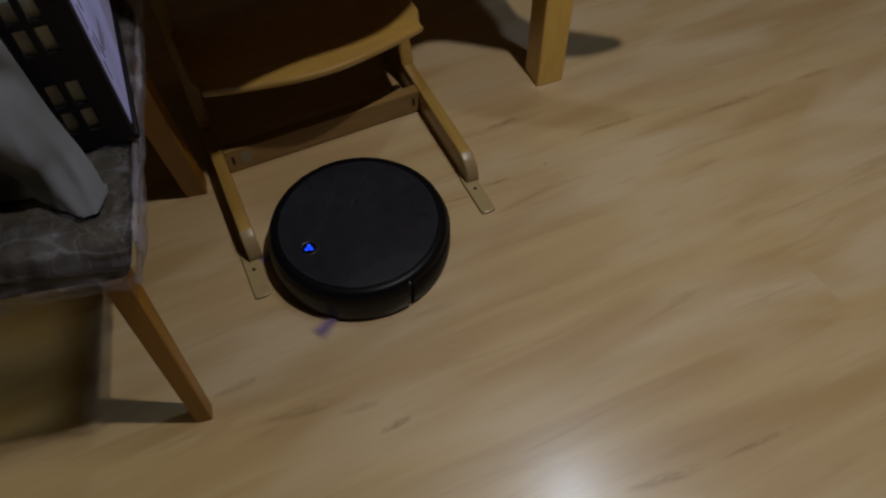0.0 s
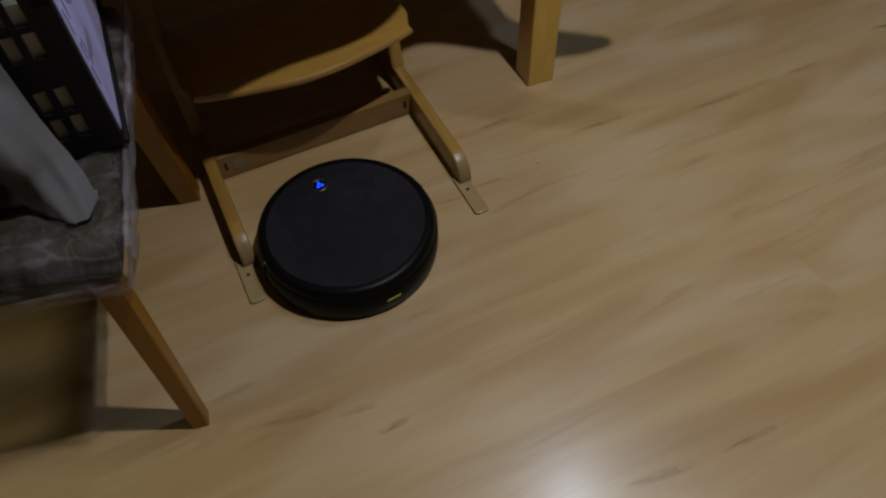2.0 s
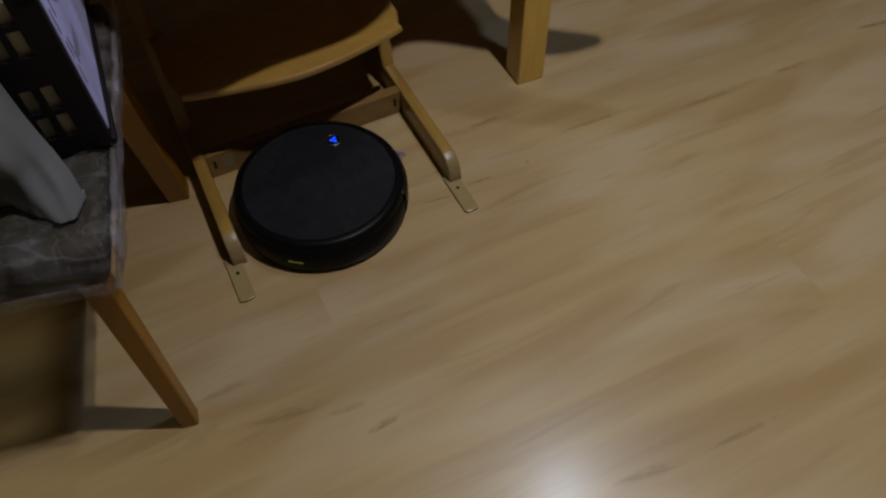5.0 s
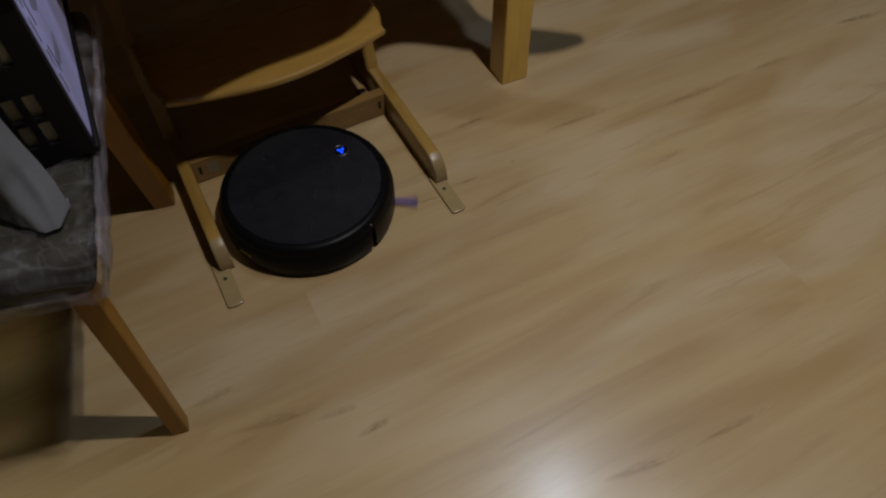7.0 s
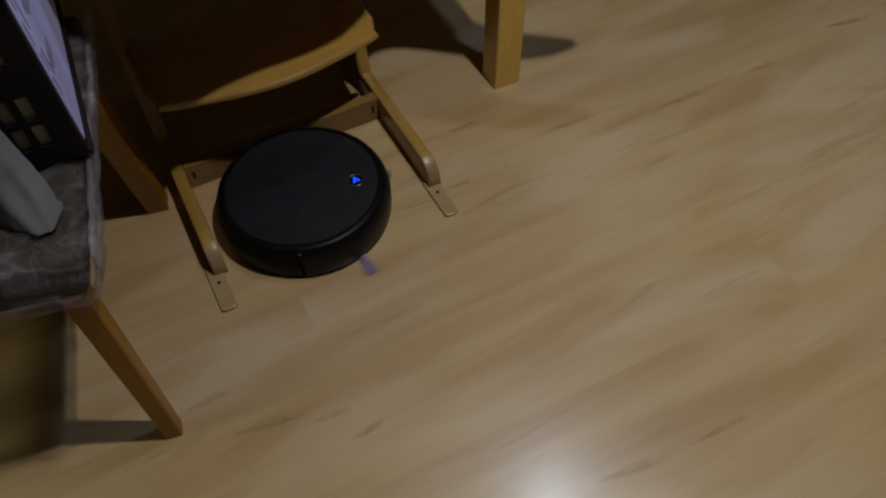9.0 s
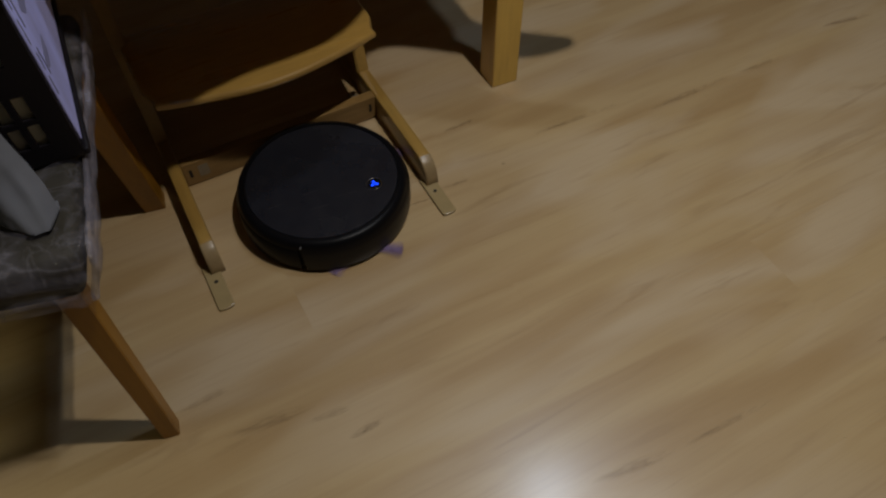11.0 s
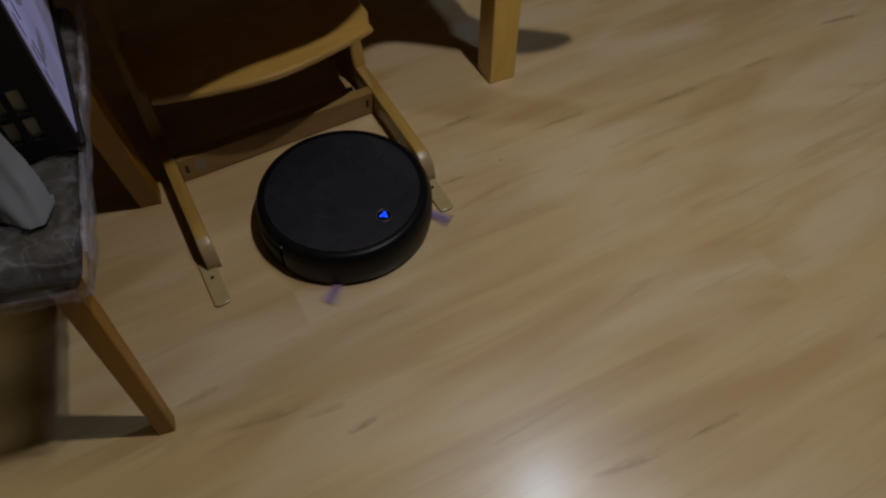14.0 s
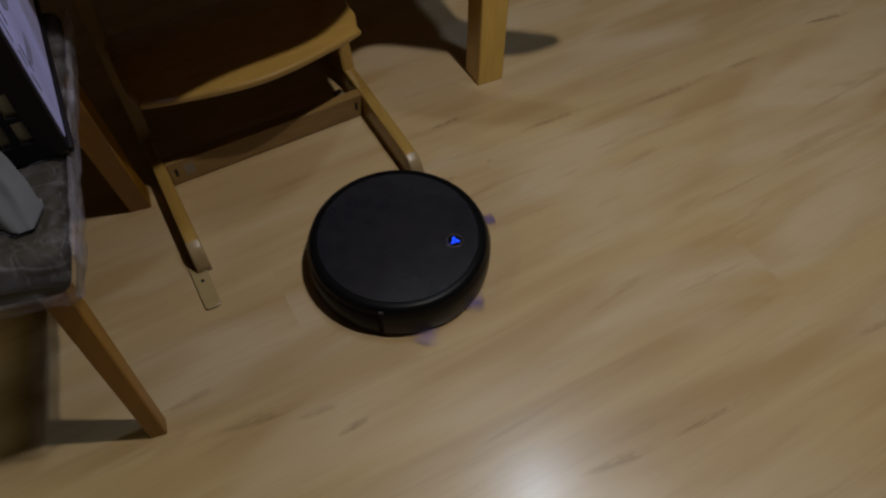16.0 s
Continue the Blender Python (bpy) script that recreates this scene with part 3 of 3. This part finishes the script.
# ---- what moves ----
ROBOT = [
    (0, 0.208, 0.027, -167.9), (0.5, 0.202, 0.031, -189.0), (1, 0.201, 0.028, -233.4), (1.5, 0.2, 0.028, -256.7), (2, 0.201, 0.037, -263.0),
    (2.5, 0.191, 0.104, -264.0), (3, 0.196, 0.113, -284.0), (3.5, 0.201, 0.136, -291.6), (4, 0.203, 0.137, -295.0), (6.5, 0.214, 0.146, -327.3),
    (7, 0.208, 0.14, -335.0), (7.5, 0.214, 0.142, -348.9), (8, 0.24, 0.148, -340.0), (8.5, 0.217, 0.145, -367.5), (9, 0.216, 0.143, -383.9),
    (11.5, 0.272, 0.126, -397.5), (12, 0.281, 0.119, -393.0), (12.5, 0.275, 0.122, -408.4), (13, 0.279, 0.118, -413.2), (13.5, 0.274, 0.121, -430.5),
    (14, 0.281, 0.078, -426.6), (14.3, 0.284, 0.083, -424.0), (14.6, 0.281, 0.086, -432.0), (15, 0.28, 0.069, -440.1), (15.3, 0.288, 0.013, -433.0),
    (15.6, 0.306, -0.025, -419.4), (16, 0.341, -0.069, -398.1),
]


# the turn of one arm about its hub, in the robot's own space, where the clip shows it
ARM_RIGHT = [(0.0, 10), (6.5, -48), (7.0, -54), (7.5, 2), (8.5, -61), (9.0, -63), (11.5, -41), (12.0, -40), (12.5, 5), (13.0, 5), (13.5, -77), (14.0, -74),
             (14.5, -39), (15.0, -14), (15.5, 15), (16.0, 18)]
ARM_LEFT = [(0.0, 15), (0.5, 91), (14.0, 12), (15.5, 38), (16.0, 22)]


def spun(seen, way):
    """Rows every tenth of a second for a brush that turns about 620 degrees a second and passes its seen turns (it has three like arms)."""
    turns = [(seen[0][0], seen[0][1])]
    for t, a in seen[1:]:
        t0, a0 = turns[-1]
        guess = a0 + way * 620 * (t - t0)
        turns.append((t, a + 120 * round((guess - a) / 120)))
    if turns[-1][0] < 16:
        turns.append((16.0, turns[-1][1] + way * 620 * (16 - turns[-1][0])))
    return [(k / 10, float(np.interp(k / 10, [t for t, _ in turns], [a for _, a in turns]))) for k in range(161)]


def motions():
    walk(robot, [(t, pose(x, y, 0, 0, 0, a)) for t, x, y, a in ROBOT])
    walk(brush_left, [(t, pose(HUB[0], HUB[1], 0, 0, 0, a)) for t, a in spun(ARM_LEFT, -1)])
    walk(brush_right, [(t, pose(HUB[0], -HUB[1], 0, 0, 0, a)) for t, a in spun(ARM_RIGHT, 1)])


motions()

________

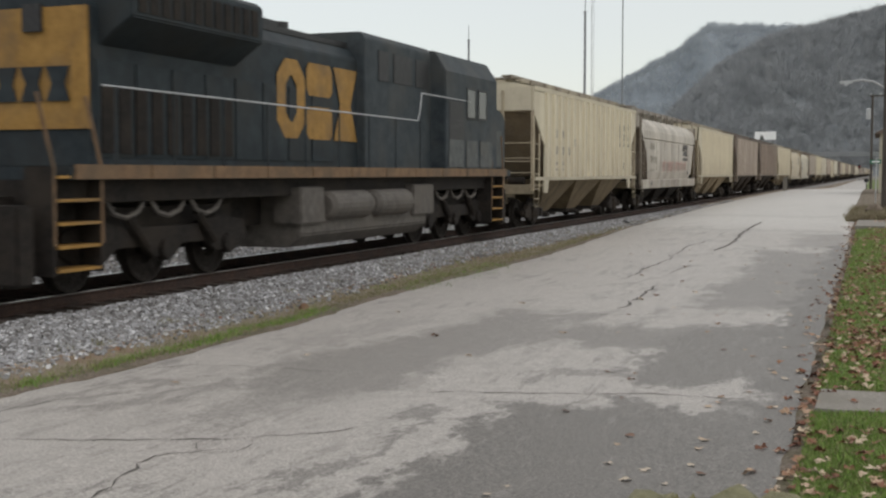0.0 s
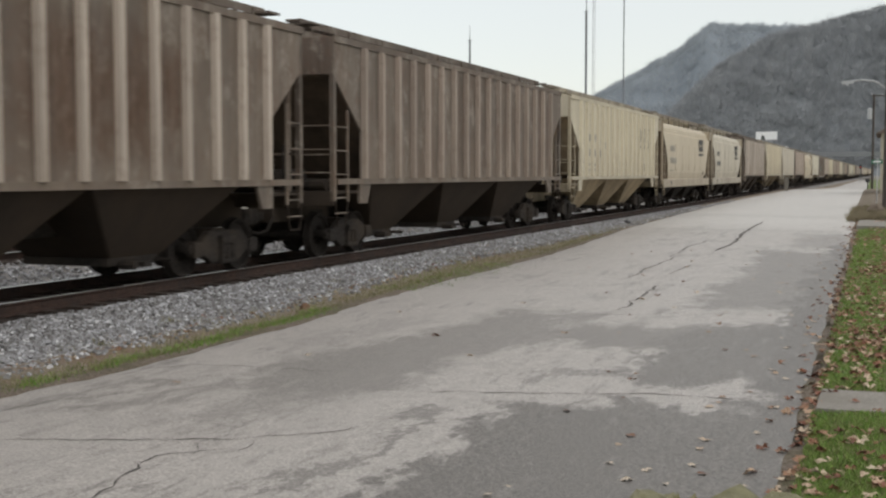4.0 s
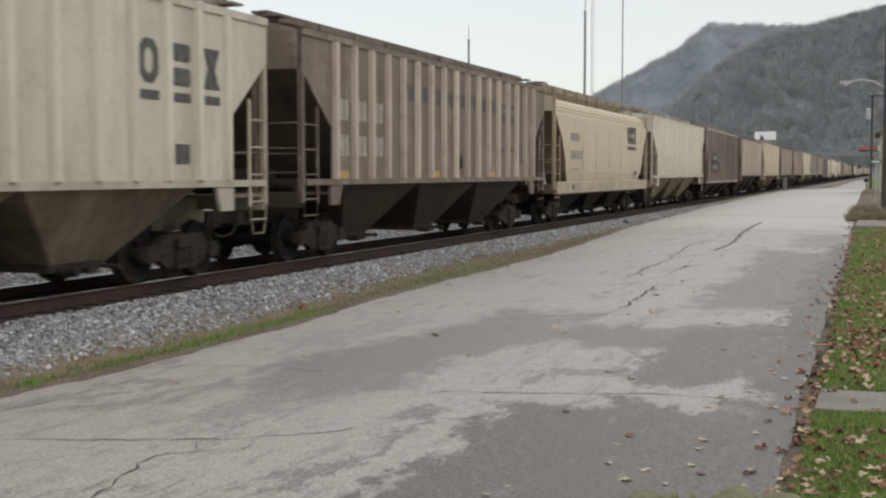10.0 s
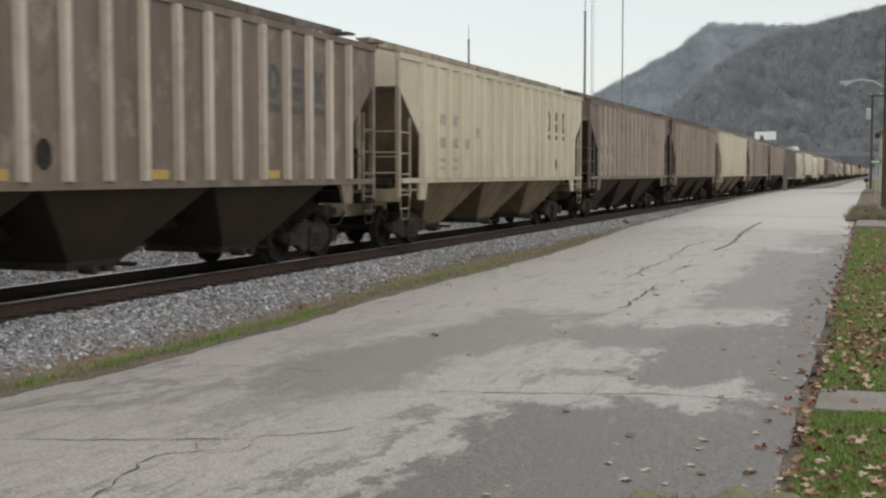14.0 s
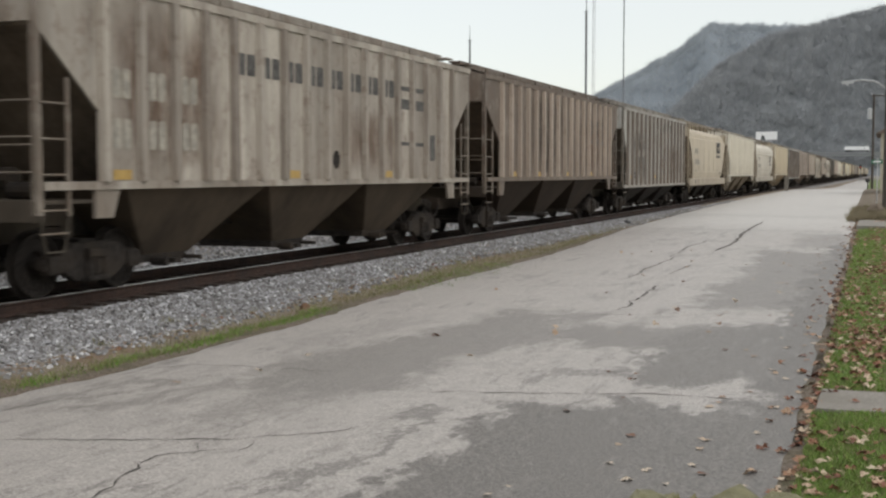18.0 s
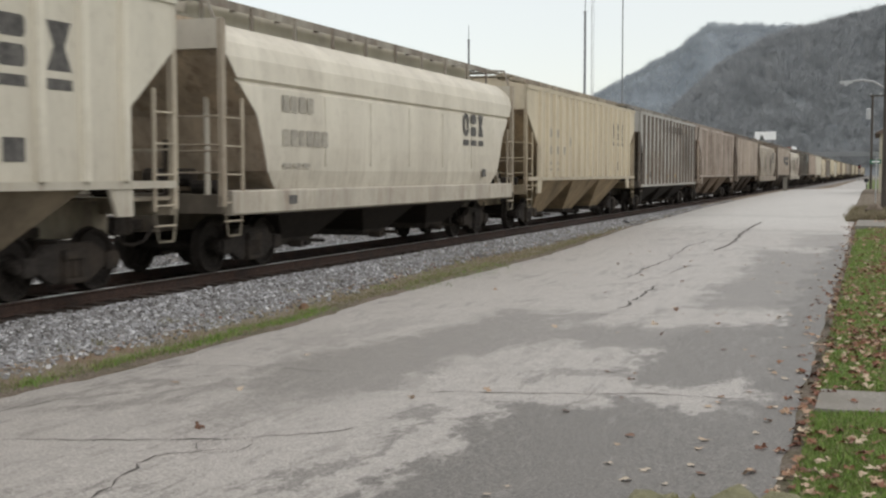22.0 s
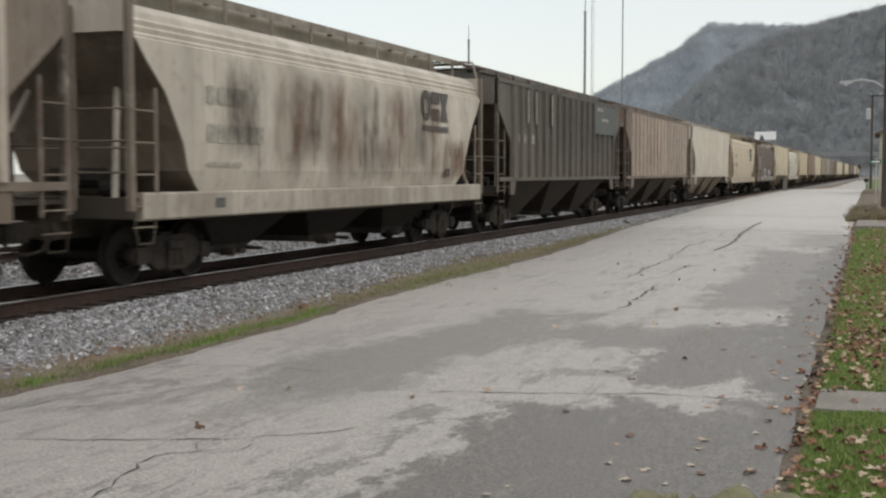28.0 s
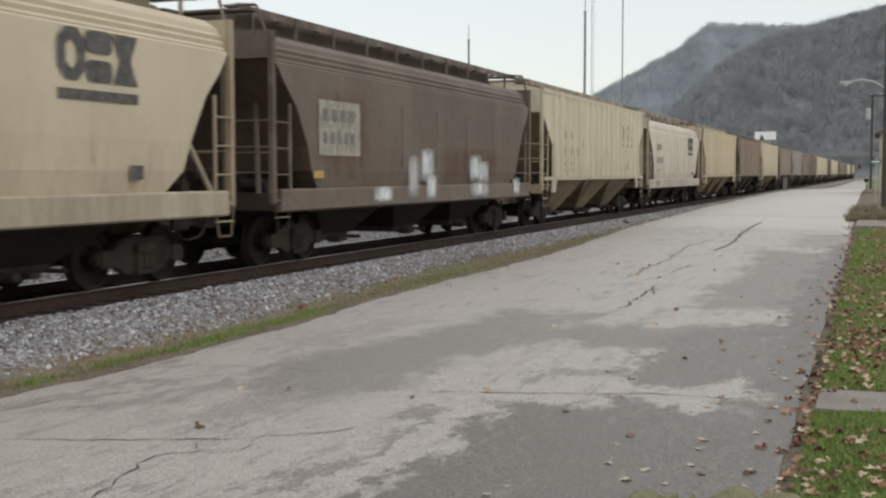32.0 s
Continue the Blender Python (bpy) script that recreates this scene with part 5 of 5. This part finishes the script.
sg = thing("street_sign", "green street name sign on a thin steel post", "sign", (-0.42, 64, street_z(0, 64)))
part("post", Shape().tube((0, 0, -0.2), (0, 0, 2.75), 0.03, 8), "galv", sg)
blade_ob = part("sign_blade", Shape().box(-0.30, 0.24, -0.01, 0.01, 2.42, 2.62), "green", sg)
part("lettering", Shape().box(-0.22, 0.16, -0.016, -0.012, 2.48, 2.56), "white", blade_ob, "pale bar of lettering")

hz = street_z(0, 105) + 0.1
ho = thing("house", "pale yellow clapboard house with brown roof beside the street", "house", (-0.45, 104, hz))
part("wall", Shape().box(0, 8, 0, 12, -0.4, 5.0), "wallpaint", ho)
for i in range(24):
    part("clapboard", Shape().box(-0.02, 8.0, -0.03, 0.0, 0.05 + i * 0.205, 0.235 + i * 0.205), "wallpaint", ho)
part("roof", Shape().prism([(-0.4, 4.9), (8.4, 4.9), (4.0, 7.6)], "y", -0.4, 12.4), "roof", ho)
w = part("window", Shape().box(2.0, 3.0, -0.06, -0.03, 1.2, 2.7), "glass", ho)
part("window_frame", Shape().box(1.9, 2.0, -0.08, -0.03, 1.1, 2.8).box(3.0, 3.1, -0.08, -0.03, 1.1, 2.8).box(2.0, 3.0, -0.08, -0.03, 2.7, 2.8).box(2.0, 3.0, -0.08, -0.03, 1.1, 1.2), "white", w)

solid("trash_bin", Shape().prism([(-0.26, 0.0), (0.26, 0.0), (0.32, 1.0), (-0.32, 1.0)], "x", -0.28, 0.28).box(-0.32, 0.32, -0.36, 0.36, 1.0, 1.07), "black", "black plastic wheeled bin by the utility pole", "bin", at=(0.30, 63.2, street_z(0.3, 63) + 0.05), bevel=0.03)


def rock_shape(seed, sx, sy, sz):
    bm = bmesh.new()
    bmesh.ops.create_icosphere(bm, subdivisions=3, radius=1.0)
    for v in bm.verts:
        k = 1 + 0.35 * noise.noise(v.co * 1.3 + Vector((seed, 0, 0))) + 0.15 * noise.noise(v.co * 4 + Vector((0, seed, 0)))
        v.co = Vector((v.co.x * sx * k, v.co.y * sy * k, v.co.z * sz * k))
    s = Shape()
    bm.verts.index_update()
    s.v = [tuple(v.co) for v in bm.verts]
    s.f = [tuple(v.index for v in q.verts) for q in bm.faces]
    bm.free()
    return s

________

Written request: The line containing "3. This part finishes the script." opens the part, and the line containing "38), (16.0, 22)]" closes it. Output that part exactly, with both, and only that.

Solution to this problem:
Continue the Blender Python (bpy) script that recreates this scene with part 3 of 3. This part finishes the script.
# ---- what moves ----
ROBOT = [
    (0, 0.208, 0.027, -167.9), (0.5, 0.202, 0.031, -189.0), (1, 0.201, 0.028, -233.4), (1.5, 0.2, 0.028, -256.7), (2, 0.201, 0.037, -263.0),
    (2.5, 0.191, 0.104, -264.0), (3, 0.196, 0.113, -284.0), (3.5, 0.201, 0.136, -291.6), (4, 0.203, 0.137, -295.0), (6.5, 0.214, 0.146, -327.3),
    (7, 0.208, 0.14, -335.0), (7.5, 0.214, 0.142, -348.9), (8, 0.24, 0.148, -340.0), (8.5, 0.217, 0.145, -367.5), (9, 0.216, 0.143, -383.9),
    (11.5, 0.272, 0.126, -397.5), (12, 0.281, 0.119, -393.0), (12.5, 0.275, 0.122, -408.4), (13, 0.279, 0.118, -413.2), (13.5, 0.274, 0.121, -430.5),
    (14, 0.281, 0.078, -426.6), (14.3, 0.284, 0.083, -424.0), (14.6, 0.281, 0.086, -432.0), (15, 0.28, 0.069, -440.1), (15.3, 0.288, 0.013, -433.0),
    (15.6, 0.306, -0.025, -419.4), (16, 0.341, -0.069, -398.1),
]


# the turn of one arm about its hub, in the robot's own space, where the clip shows it
ARM_RIGHT = [(0.0, 10), (6.5, -48), (7.0, -54), (7.5, 2), (8.5, -61), (9.0, -63), (11.5, -41), (12.0, -40), (12.5, 5), (13.0, 5), (13.5, -77), (14.0, -74),
             (14.5, -39), (15.0, -14), (15.5, 15), (16.0, 18)]
ARM_LEFT = [(0.0, 15), (0.5, 91), (14.0, 12), (15.5, 38), (16.0, 22)]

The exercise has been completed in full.